Of all the lessons I have learned these past two years reading adoption blogs, the one that was THE most important for me to learn was the one of which you spoke. Adoption is NOT God's will. It was not God's original plan for my daughter and her first family to experience such tremendous loss just so that I could become a mother. As you referenced, as the Scripture says, "What the ENEMY meant for evil (separation, loss), God has turned for good."
ah Peach.. may *I* add another thing I didn't know?
I didn't know that I would so need, depend, love, be thankful and grateful to an amazing group of virtual strangers who were adopted and would speek for my child...tahnk YOU for saying so much and teaching me
"I didn't have to be fearful and distrusting of God anymore because it was impossible to understand (what adults had told me for their own benefit) how God PLANNED and WILLED for me to be adopted. He didn't orchestrate it."
YES YES YES YES YES!!!
How insulting to God to think he wanted all this pain just so I could be a parent. I cringe when I hear adoptive parents make that argument.
Thanks so much for this post.
Thank god (no pun intended)for number two.
(This is coming from an adoptee whose a-parents were fully aware of why her Mama & Baba did not raise her, but still tell themselves it was Fate I was adopted...)

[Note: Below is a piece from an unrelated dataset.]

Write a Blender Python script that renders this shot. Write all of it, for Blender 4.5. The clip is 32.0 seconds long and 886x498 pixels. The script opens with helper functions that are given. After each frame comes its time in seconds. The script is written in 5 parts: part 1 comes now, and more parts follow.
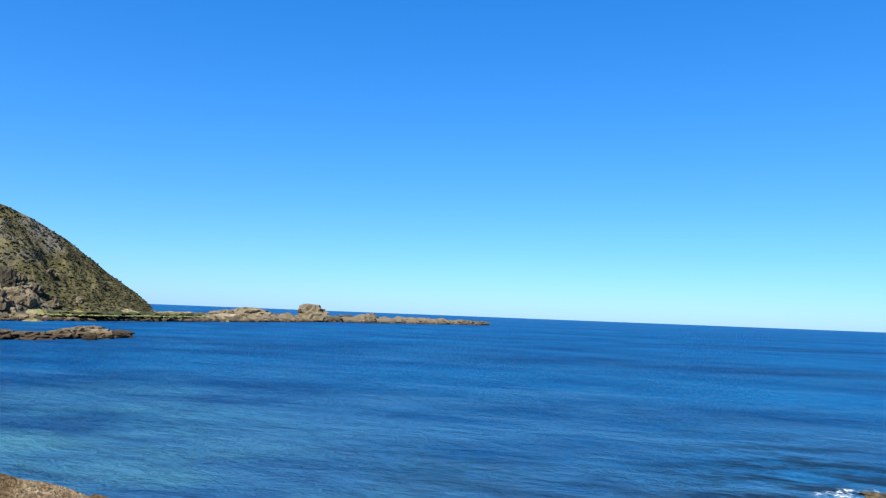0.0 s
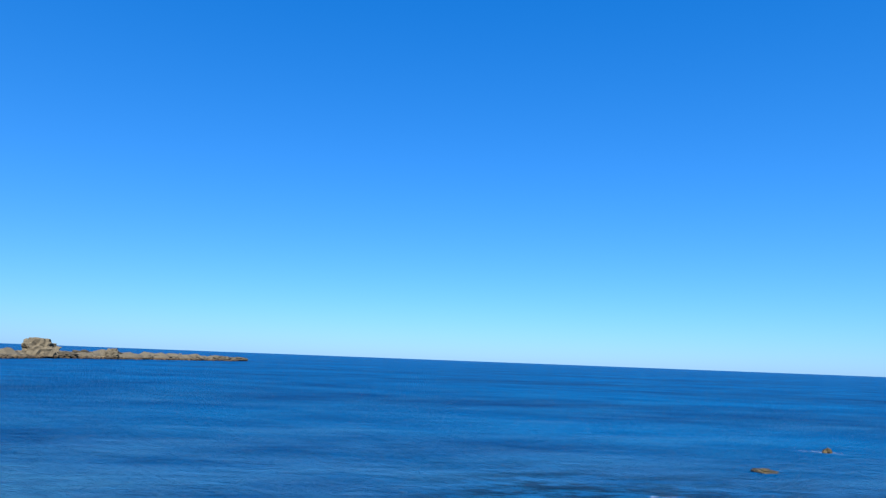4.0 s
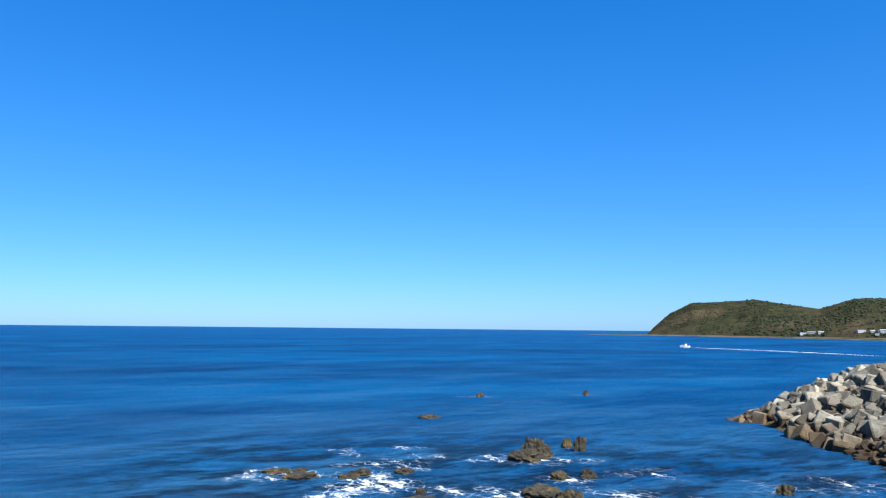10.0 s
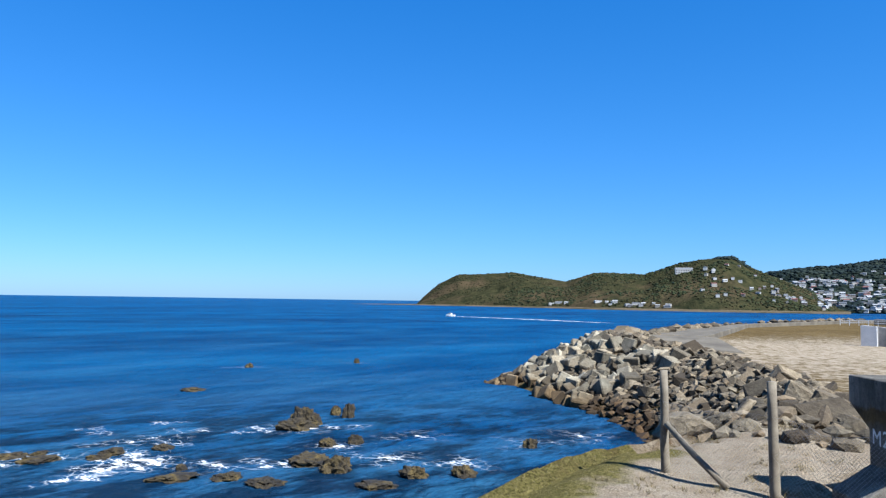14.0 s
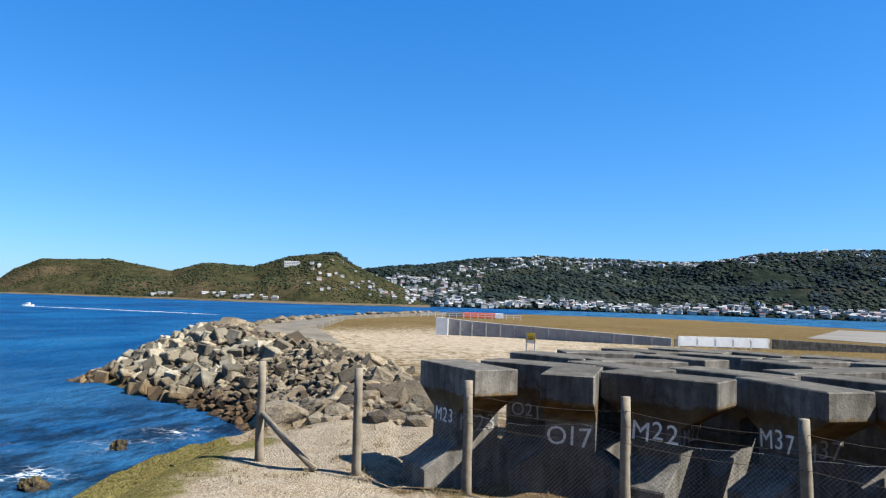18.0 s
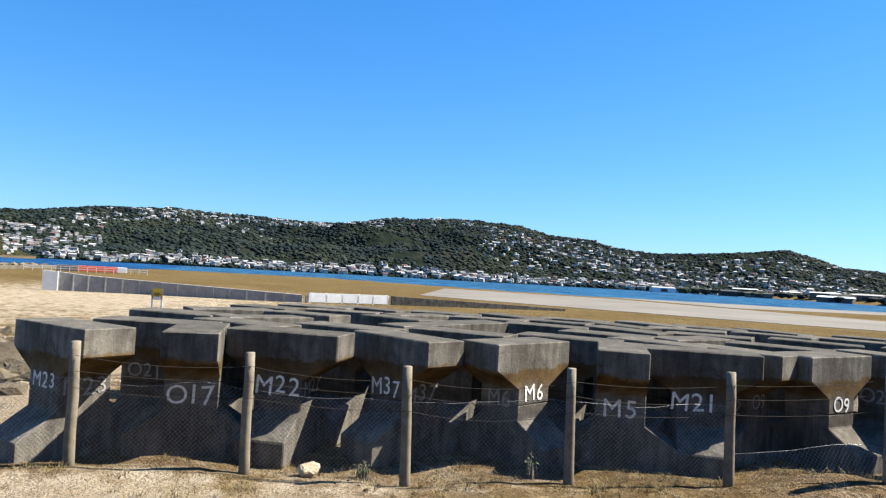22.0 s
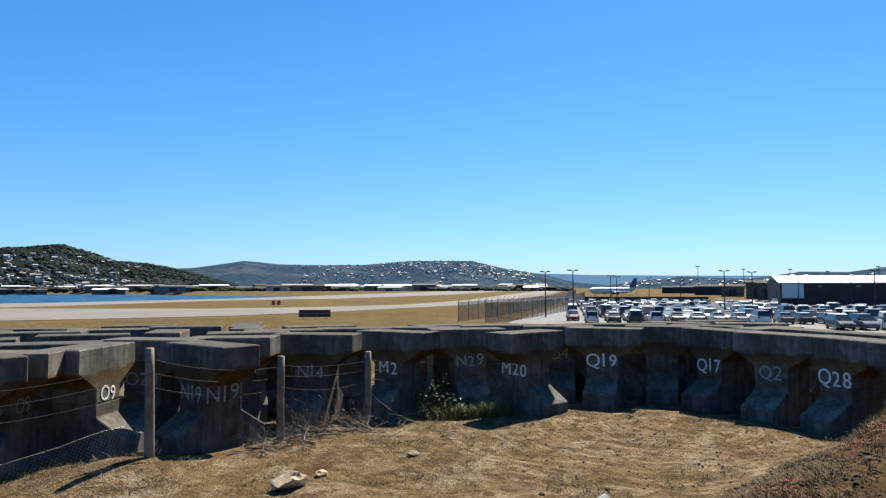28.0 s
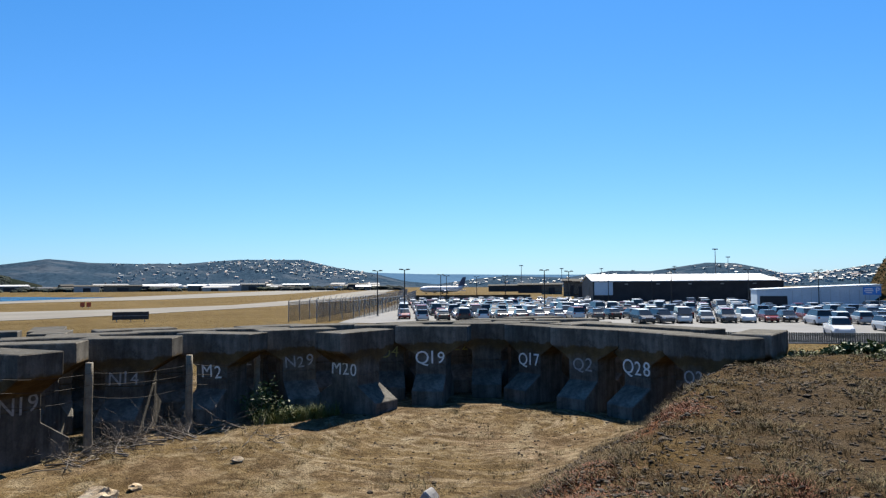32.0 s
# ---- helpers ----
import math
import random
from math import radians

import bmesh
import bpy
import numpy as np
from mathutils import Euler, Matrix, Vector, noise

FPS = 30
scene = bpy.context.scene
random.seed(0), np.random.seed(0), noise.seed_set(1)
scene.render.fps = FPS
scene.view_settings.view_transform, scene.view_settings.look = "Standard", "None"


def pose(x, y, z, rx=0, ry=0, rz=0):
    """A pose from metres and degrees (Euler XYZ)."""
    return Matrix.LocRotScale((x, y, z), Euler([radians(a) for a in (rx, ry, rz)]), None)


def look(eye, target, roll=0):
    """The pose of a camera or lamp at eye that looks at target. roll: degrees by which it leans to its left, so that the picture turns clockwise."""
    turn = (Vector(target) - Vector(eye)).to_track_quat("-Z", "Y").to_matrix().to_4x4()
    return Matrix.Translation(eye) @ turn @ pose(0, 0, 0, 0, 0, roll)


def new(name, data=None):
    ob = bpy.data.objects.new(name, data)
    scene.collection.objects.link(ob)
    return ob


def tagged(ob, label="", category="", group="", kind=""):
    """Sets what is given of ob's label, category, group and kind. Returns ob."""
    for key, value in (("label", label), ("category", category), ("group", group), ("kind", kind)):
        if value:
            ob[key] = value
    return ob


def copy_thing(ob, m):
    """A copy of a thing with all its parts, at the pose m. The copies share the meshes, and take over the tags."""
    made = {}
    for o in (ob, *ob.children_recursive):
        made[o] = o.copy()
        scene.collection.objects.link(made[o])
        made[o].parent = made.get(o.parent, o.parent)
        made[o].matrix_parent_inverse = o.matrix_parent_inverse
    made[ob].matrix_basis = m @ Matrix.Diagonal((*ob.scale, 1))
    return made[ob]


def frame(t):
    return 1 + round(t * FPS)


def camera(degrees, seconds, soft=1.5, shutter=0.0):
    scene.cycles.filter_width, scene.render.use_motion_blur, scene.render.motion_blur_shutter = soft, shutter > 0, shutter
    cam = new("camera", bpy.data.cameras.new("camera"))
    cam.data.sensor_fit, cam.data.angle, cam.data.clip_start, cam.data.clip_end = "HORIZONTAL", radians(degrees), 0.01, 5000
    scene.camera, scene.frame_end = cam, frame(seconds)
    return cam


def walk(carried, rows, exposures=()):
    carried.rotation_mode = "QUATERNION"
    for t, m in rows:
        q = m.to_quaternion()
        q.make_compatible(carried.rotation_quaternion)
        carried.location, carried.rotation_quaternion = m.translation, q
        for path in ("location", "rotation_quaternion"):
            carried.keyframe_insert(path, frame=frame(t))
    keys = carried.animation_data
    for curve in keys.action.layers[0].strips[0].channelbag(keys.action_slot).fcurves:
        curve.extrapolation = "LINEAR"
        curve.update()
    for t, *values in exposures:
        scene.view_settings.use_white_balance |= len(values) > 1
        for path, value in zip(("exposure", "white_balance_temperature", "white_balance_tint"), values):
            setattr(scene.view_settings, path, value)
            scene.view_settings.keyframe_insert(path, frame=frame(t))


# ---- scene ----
import itertools

# ---- camera and its turn ----
EYE_Z = 9.0
cam = camera(64.1, 32.0, soft=1.3)
TURN = [
    (0, 75.79, 5.24, 2.21), (0.5, 78.21, 5.89, 0.79), (1, 82.64, 5.59, 0.21), (1.5, 87.46, 5.79, -0.19), (2, 88.22, 6.49, 0.55),
    (2.5, 91.34, 8.72, 0.95), (3, 93.88, 8.16, 2.85), (3.5, 93.79, 8.49, 2.51), (5.5, 101.59, 8.16, 1.00), (6, 104.43, 7.30, 0.54),
    (6.5, 107.64, 7.96, 0.39), (7, 110.57, 7.77, 1.23), (7.5, 113.74, 7.17, 1.49), (8, 116.12, 6.83, 1.32), (8.5, 117.67, 6.74, 1.22),
    (9, 118.20, 6.95, 0.75), (9.5, 119.26, 6.84, 1.21), (10, 119.84, 6.34, 0.57), (10.5, 121.89, 5.62, -0.27), (11, 125.73, 5.29, -0.04),
    (11.5, 128.14, 5.72, 0.01), (12, 130.37, 5.19, 0.31), (12.5, 132.18, 5.42, -0.49), (13, 133.69, 4.95, 0.17), (13.5, 135.43, 4.31, 0.63),
    (15.5, 147.15, 5.37, 2.08), (16, 149.83, 5.94, 2.84), (16.5, 153.55, 5.91, 2.56), (17, 157.05, 5.99, 1.89), (17.5, 161.30, 5.65, 1.26),
    (18, 168.77, 4.16, 1.82), (18.5, 173.16, 3.74, 2.28), (19, 176.84, 2.31, 0.38), (19.5, 181.70, 3.46, 1.69), (20, 188.19, 3.18, 2.35),
    (20.5, 193.00, 3.43, 2.52), (21, 194.01, 3.30, 2.96), (21.5, 195.52, 2.82, 2.92), (22, 197.69, 1.97, 3.22), (22.5, 201.81, 2.21, 3.67),
    (23, 205.04, 2.54, 3.29), (23.5, 207.97, 2.76, 2.80), (24, 211.86, 3.21, 2.60), (24.5, 217.70, 2.15, 0.29), (25, 225.96, 1.31, -0.49),
    (25.5, 232.99, 1.85, -0.14), (26, 237.37, 1.72, 0.16), (26.5, 241.74, 1.56, -0.30), (28.5, 255.34, 2.67, 0.00), (29, 259.18, 1.38, 0.01),
    (29.5, 262.83, 0.86, 0.30), (30, 264.72, 1.46, 0.17), (30.5, 267.33, 1.26, 0.03), (31, 268.99, 1.69, 0.32), (31.5, 266.34, 3.55, 0.23),
    (32, 265.50, 2.94, -0.38),
]


def bearing(az, d, z=0.0):
    """The place at the bearing az (degrees, clockwise from +y) and d metres from the standpoint."""
    return Vector((d * math.sin(radians(az)), d * math.cos(radians(az)), z))


def stand(az, el, roll):
    eye = bearing(az, 0.15, EYE_Z)
    return look(eye, eye + bearing(az, math.cos(radians(el)), math.sin(radians(el))), roll)


walk(cam, [(t, stand(az, el, roll)) for t, az, el, roll in TURN],
     exposures=[(0, 1.61, 5950, 10), (1.5, 1.51, 5700, 10), (3, 1.39, 5520, 10), (8, 1.39, 5520, 10), (11, 1.45, 5700, 10), (15.5, 1.43, 5800, 10), (17, 1.51, 6100, 10), (18, 1.58, 6300, 10), (19, 1.74, 6550, 10), (24, 1.81, 6850, 10), (28.5, 1.44, 6850, 10), (32, 1.41, 6750, 10)])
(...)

This was a hard blog for me to read. As a Korean adoptee, the chances that I will ever find my birth family are slim to none. My adopted parents, although far from perfect, raised me with the same morals and beliefs as their own parents did. Even though I was not really accepted into my community, I was fully accepted into my family. I know of other adoptees whose own families were not so kind and made it perfectly clear they were different than the "other" kids. In retrospection, my parents could have helped more by learning about the Korean culture rather than doubting their daughter was a continual victim of racism. I'm in my thirties now and I'm still going through my own grief at not knowing my birth family... great blog!
I appreciated No 2. I cannot doubt that adopting feels right for our family, and I believe that God is somewhere in that. However, I do agree that it is not God's will for children to be separated from their birth families.
You made a powerful distinction. I want to be more careful and sensitive in the way I talk about that.